The outcome of the House races this fall will be dictated to a large degree by the decennial redistricting that is nearly over. While there are hotspots all over the country, voters in California and in the Midwest and Northeast will determine the future control of the House.

Republicans controlled the redrawing of House maps in five of the eight states that touch the Great Lakes – Indiana, Illinois, Michigan, Minnesota, New York, Ohio, Pennsylvania, and Wisconsin. In other words, if the race for the House truly comes down to the Great Lakes states, Democrats will have to break some Republican-drawn maps – a very difficult task at best.
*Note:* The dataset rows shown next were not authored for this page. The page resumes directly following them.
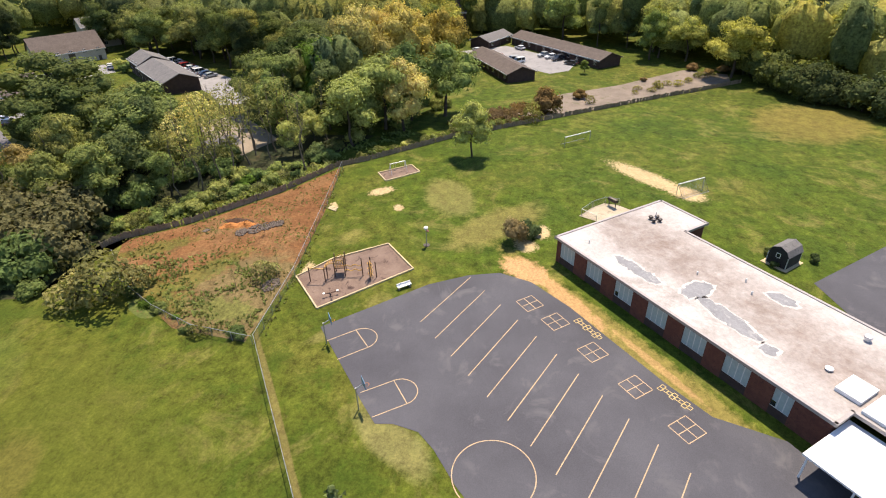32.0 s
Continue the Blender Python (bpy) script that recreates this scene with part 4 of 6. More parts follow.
        for v in me.vertices:
            v.co = put((v.co.x - (x0 + x1) / 2) / (x1 - x0) * wide, (v.co.y - y0) / (y1 - y0) * h)
        bm = bmesh.new()
        bm.from_mesh(me)
        s = h * 0.07
        ends = {"I": ((-0.5, 0), (-0.5, 1), (0.5, 0), (0.5, 1)), "L": ((-0.4, 0), (-0.4, 1)), "E": ((-0.42, 0), (-0.42, 1)), "V": ((-0.42, 1), (0.42, 1)), "T": ((0, 0),), "R": ((-0.4, 0), (0.42, 0)), "A": ((-0.45, 0), (0.45, 0)), "D": ((-0.42, 0), (-0.42, 1))}.get(ch, ())
        for ex, ey in ends:
            cx, w = ex * wide, h * 0.17
            yy = (0, s) if ey == 0 else (h - s, h)
            bm.faces.new([bm.verts.new(put(cx + a, b)) for a, b in ((-w, yy[0]), (w, yy[0]), (w, yy[1]), (-w, yy[1]))])
        bm.to_mesh(me)
        bm.free()
        me.materials.clear()
        me.materials.append(M["navy"])
        ob = new("letter", me)
        ob.parent = tank
        tagged(ob, label)
    for ch, mid, wide in (("E", -95.8, 0.42), ("L", -102.6, 0.42), ("L", -109.6, 0.42), ("I", -115.6, 0.13), ("V", -121.6, 0.56), ("S", -129.8, 0.44), ("I", -136.6, 0.13)):
        letter(ch, mid, 0.06, 0.74, wide, "navy serif capital letter")
    for k, ch in enumerate("1991"):
        letter(ch, -106.3 + 3.95 * k, -0.38, 0.24, 0.055 if ch == "1" else 0.15, "small navy numeral")
    for k, ch in enumerate("RATED"):
        letter(ch, -132.6 + 4.3 * k, -0.36, 0.24, 0.18, "small navy capital letter")
    return e


water_tower()


def low_building(name, m, L, W, eave, ridge, roof_mat, wall_mat, label, windows=True, over=0.5):
    """A gabled building; local x is the ridge."""
    e = empty(name, m, label, "building")
    part("wall", Geo().box(0, L, -W / 2, W / 2, -2.0, eave), wall_mat, e)
    for x in (0.0, L - 0.25):
        part("gable", gable_wall(Geo(), x, -W / 2, W / 2, eave - 0.01, eave, ridge - 0.1, 0.25), wall_mat, e)
    for s in (-1, 1):
        part("roof", Geo().slab([(-over, s * (W / 2 + over), eave - 0.15), (L + over, s * (W / 2 + over), eave - 0.15), (L + over, 0, ridge), (-over, 0, ridge)], (0, 0, 0.2)), roof_mat, e)
        part("fascia", Geo().box(-over, L + over, *sorted((s * (W / 2 + over), s * (W / 2 + over + 0.08))), eave - 0.2, eave + 0.08), "window_frame", e)
    if "apartment_house" in name:
        # no recess is cut: a flat dark panel gives the stairwell's inner shade
        for sd in (-1, 1):
            part("entrance", Geo().box(L / 2 - 1.1, L / 2 + 1.1, *sorted((sd * W / 2, sd * (W / 2 + 0.05))), 0, eave - 0.4), "brown_metal", e, "flat dark panel painted as a stairwell's shade")
    if windows:
        n = max(2, int(L / 4.2))
        for k in range(n):
            for z in [0.9 + 2.8 * q for q in range(max(1, round(eave / 2.8)))]:
                for s in (-1, 1):
                    x = L * (k + 0.5) / n
                    if z < 1 and k % 3 == 1:
                        part("door", Geo().box(x - 0.5, x + 0.5, *sorted((s * W / 2, s * (W / 2 + 0.06))), 0, 2.1), "brown_metal", e)
                    else:
                        window(e, x, s * W / 2, z, 1.3, 1.3, "x", 2, "window_frame", s)
    return e


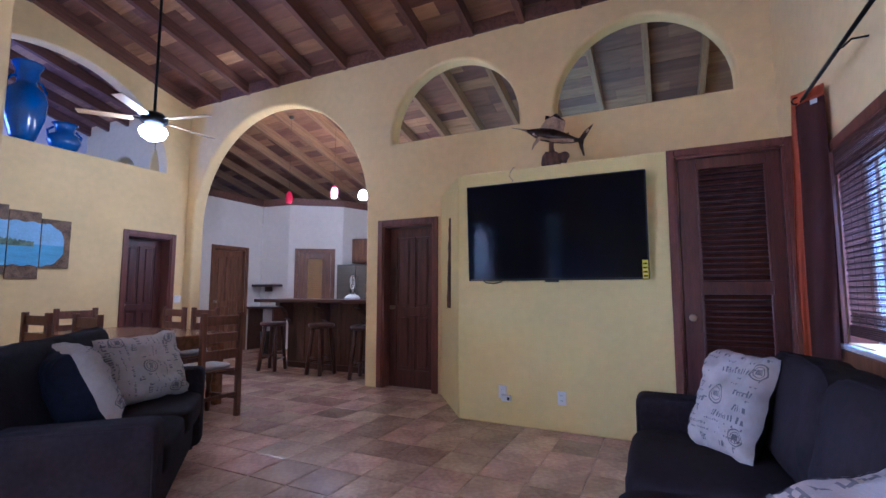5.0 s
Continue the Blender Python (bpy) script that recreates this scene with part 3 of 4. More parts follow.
def curtain(ya, ys, yb, knots, label, seed):
    """A drawn-aside curtain: folds stacked along the wall end in a face turned to the room.
    knots: (height, x of the face's outer edge, of its colour seam, of its edge at the wall)."""
    top, bottom = knots[0][0], knots[-1][0]
    c = thing("curtain", pose(1.03, ya, bottom), label, "curtain", "curtains")

    def plan(s, z):
        xa, xs, xb = smooth_at(knots, z)
        pts = [(1.1, ya + 0.2), (xa + 0.1, ya + 0.17), (1.11, ya + 0.11), (xa + 0.07, ya + 0.055), (xa, ya), (xs, ys), (xb, yb)]
        pts = [pts[0]] + pts + [pts[-1]]
        f = s * 6
        i = min(5, int(f))
        f -= i
        p0, p1, p2, p3 = pts[i:i + 4]
        out = [0.5 * (2 * b + (d - a) * f + (2 * a - 5 * b + 4 * d - e) * f * f + (3 * b - a - 3 * d + e) * f ** 3) for a, b, d, e in zip(p0, p1, p2, p3)]
        low = (top - z) / (top - bottom)
        drape = 0.005 + 0.007 * low
        out[1] += drape * math.sin(s * 62 + 1.6 * math.sin(z * 2.1 + seed) + seed) + 0.006 * noise.noise(Vector((s * 9, z * 2.3, seed)))
        out[0] += 0.4 * drape * math.sin(s * 62 + 1.6 * math.sin(z * 2.1 + seed) + 0.5 + seed) + 0.006 * noise.noise(Vector((s * 7 + 4, z * 1.7, seed)))
        return out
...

But California’s redistricting was handled by a non-partisan citizens commission, which produced a very different congressional map from what state lawmakers drew up in 2001 for the previous round of redistricting. That one essentially preserved nearly every incumbent district and deleted just one Republican district.
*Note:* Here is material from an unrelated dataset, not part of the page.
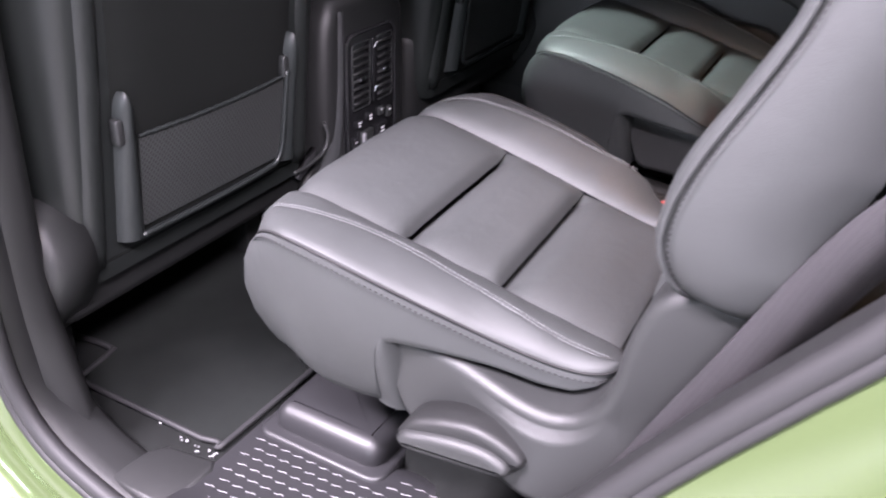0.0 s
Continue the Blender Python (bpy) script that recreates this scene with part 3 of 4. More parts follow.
        # Door-side drums are coloured black to read as the shaded gap beside the cover.
        part("recliner_joint", slab(ring, "y", 0.148 if far_in else 0.157, 0.1655 if far_in else 0.178 if near_in else 0.171, 0.004, 3, lambda x, h, z: P(x + (0.026 if near_in or sd > 0 and out > 0 else 0), sd * h, z)), COVER if sd < 0 else BLACK_THREAD, root, "recliner drum under the cover, blackened on door sides to read as a gap")
        part("cover_clip", tube([P(0.036, sd * 0.168, 0.302), P(0.034, sd * 0.16, 0.292), P(0.036, sd * 0.152, 0.283)], 0.0008, 6), CHROME, cover, "small metal clip")
        if not far_in:
            part("cover_ledge", box(-0.18, min(yc + out * sd * 0.14, yc + out * sd * 0.2), 0.18, 0.03, max(yc + out * sd * 0.14, yc + out * sd * 0.2), 0.226 if sd < 0 else 0.23, 0.006), DARK, root, "dark buckle recess" if sd < 0 else "")
        # Added dark box that stands for the shaded slit between flap and cover.
        part("dark_slit_filler", box(0.07, min(yc + out * sd * 0.13, yc + out * sd * 0.2), 0.15, 0.14, max(yc + out * sd * 0.13, yc + out * sd * 0.2), 0.33, 0.01), RUBBER, root)
    part("base_frame", box(-0.17, yc - 0.16, 0.132, 0.14, yc + 0.16, 0.18, 0.008), DARK, root)
    return root


near_seat = seat(-0.3685, -1, "black leather captain's seat with pale double stitching beside the open door", (-0.127, -0.233), 0.0)
seat(0.348, 1, "black leather captain's seat with raised armrest beside the closed door", (-0.133, -0.236), 0.0, 0.02, 0.02)


def lever(parent):
    o = [tuple(q) for q in crom([(-0.162, 0.179), (-0.156, 0.19), (-0.143, 0.204), (-0.114, 0.218), (-0.085, 0.2255), (-0.063, 0.223), (-0.043, 0.214), (-0.032, 0.203), (-0.036, 0.192), (-0.047, 0.181), (-0.08, 0.176), (-0.12, 0.17), (-0.152, 0.168), (-0.162, 0.179)], 60)][:-1]
    o = [(x, 0.197 + (z - 0.197) * 0.86) for x, z in o]
    lv = part("recline_lever", slab(o, "y", -0.574, -0.618, 0.009, 5), DARK, parent, "chunky black recline lever")
    i = [tuple(q) for q in crom([(-0.158, 0.182), (-0.15, 0.191), (-0.13, 0.198), (-0.1, 0.205), (-0.07, 0.208), (-0.05, 0.203), (-0.041, 0.194), (-0.05, 0.185), (-0.08, 0.18), (-0.12, 0.175), (-0.15, 0.173), (-0.158, 0.182)], 48)][:-1]
    part("paddle", slab(i, "y", -0.6, -0.627, 0.009, 5), COVER, lv, "rounded lever paddle")


lever(near_seat)

# ---- buckles, belt, armrest ----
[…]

California’s latest redistricting plan prompted a handful of veteran Republican and Democratic House members to announce their retirements. Rep. Wally Herger, a senior Republican member of the tax-writing Ways and Means Committee, and Republican Reps. Elton Gallegly, Jerry Lewis and David Dreier, the Rules Committee chairman, are also stepping down. Meanwhile, two prominent liberal Democratic House members, Howard Berman and Brad Sherman, were put in the same district in redistricting, and they are locked in a tough intraparty fight that will be resolved in next Tuesday’s primary. 

Because of the nonpartisan redistricting, about a quarter of California’s House seats are competitive at this point – 13 of 53, according to the “Crystal Ball” ratings. In order to retake the House, Democrats will need to increase their 34 to 19 edge in the huge California congressional delegation – which will not be easy.